Reorganize and simplify the catalog schema, to better accommodate the wider range of input sources. The details of the changes are best examined in the schema documentation, but as a summary of changes:
title is now a list of known titles and subtitles.
Content related to journal articles (or other content published in a “container”) is now nested in an article field.
Records contain a list of urls instead of a single string url
Renamed:
publication_year to year
authors.given_name to authors.forenames
authors.surname to authors.keyname
journal_title to article.venue
first_page to article.page_start
last_page to article.page_end
Dropped:
language
original_language
medium
series
translator
journal_isbns (rolled into isbns)
journal_issns (rolled into issns)
edition_number
publication_type
matcher_pairs.logp
Changes in 2.0¶
Syllabi data frame¶
Add a heuristic to the date classifier that nulls clearly incorrect year values.

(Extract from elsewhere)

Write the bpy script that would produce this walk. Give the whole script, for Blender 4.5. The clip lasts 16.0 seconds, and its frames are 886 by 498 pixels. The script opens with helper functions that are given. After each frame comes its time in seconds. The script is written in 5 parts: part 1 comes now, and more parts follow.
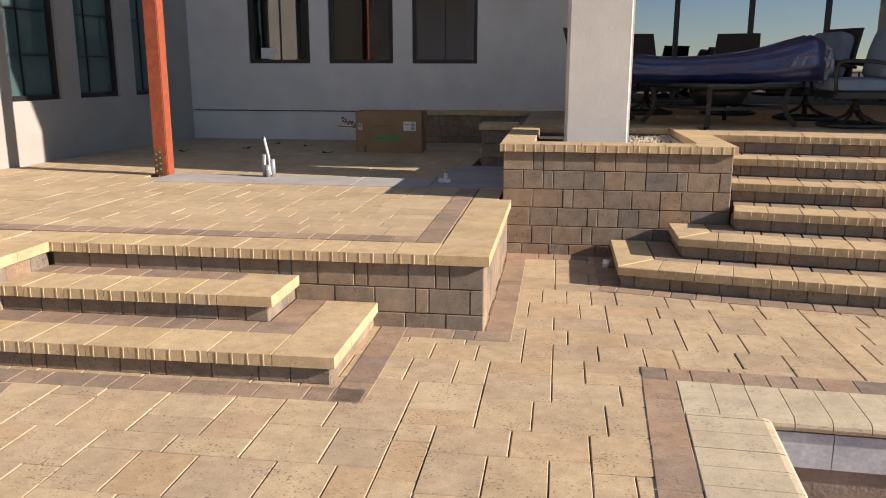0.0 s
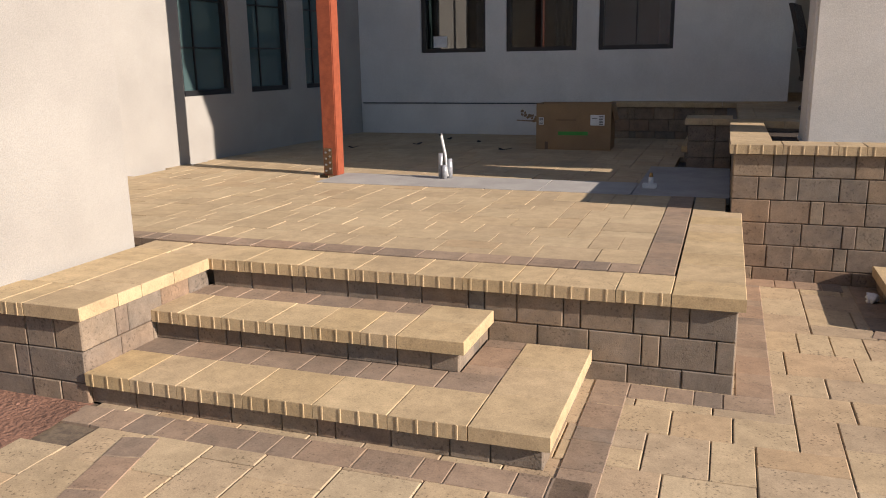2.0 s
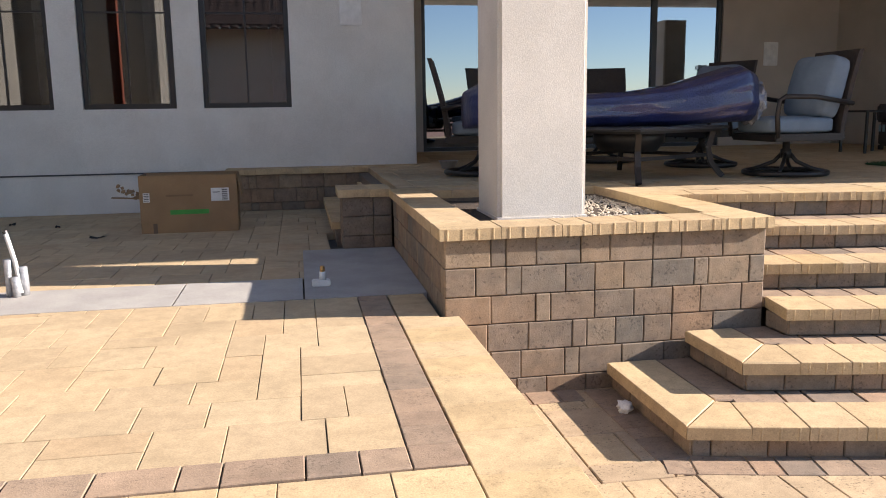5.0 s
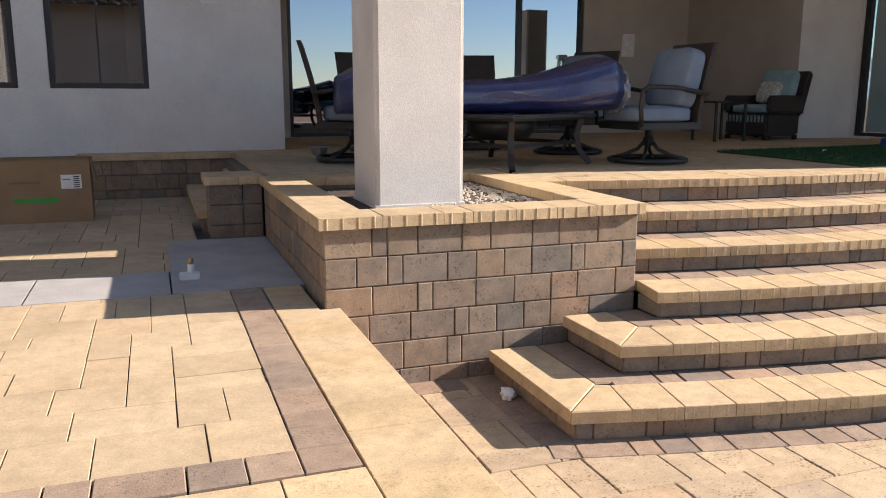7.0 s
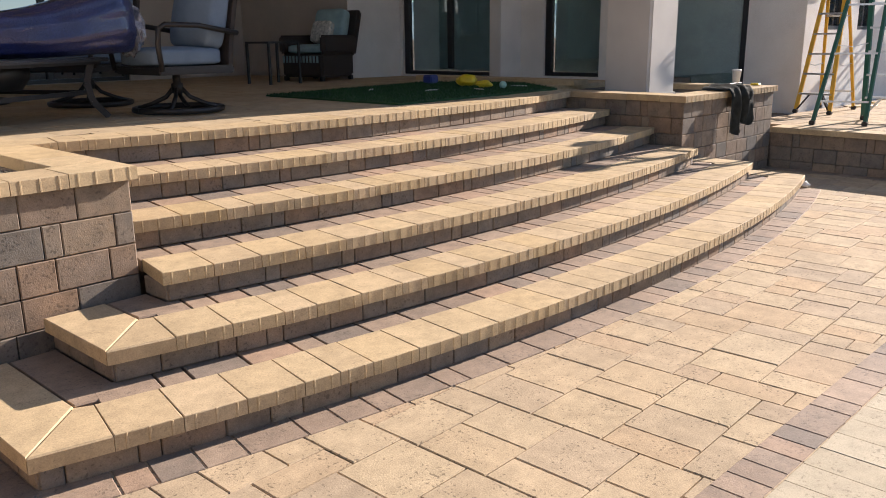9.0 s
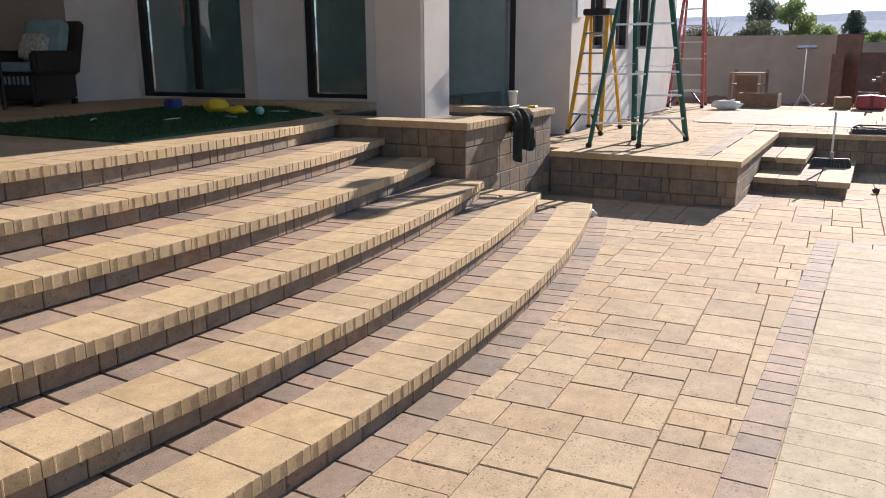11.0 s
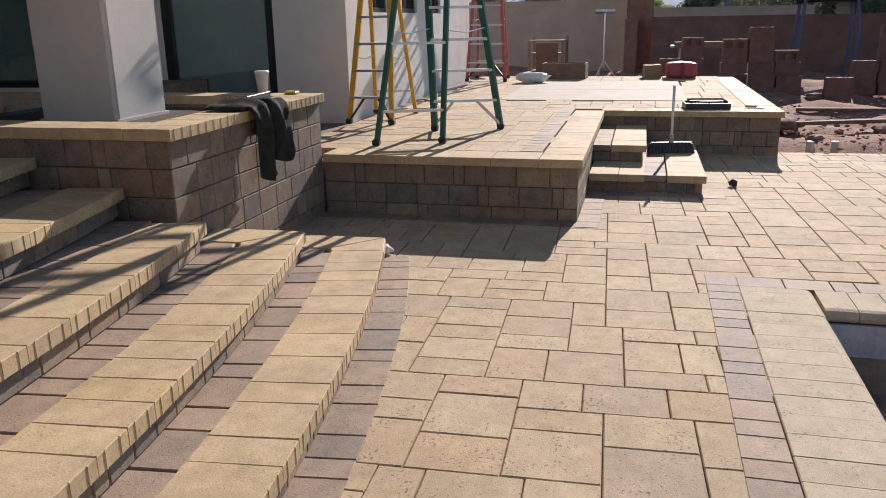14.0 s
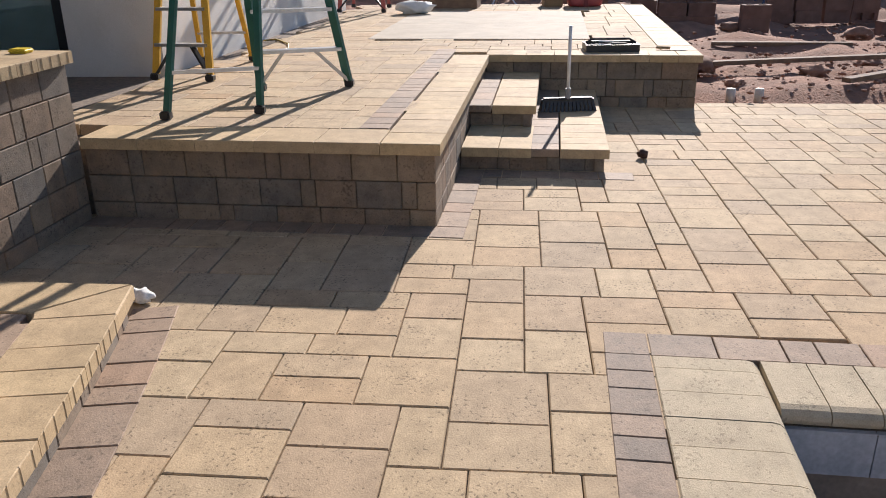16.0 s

Rename all cases of Timor-Leste in country_name to East Timor.
Add the Philippines to the global country blacklist. All syllabi identified as being from schools in the Philippines are no longer included in the dataset.
Improved coverage of the institution matcher. In version 1.9, there were ~1.4 million syllabi that did not have institutions matched to them. With 2.0, there are ~180 thousand.
Matches data frame¶
Add the pvalid column.
Improve quality of matches with a validation classifier over the document contexts around the raw keyword matches, trained on 12k hand-labeled examples.
Catalog data frame¶
Drop the display_priority field. This ranking was originally meant to, per version 1.9 documentation, represent the “‘quality’ or ‘completeness’ of the metadata on each record”, where the top ranked record was “considered by OS to be the best ‘representative’ record for the work cluster”. OS no longer uses such a ranking, and instead selects representative citation metadata for works – such as the data displayed on the Open Syllabus Explorer – based on aggregations across work clusters.
Improve the quality of the normalized_title, normalized_subtitle and normalized_authors fields.
Greatly improve the quality of the normalized_publisher field.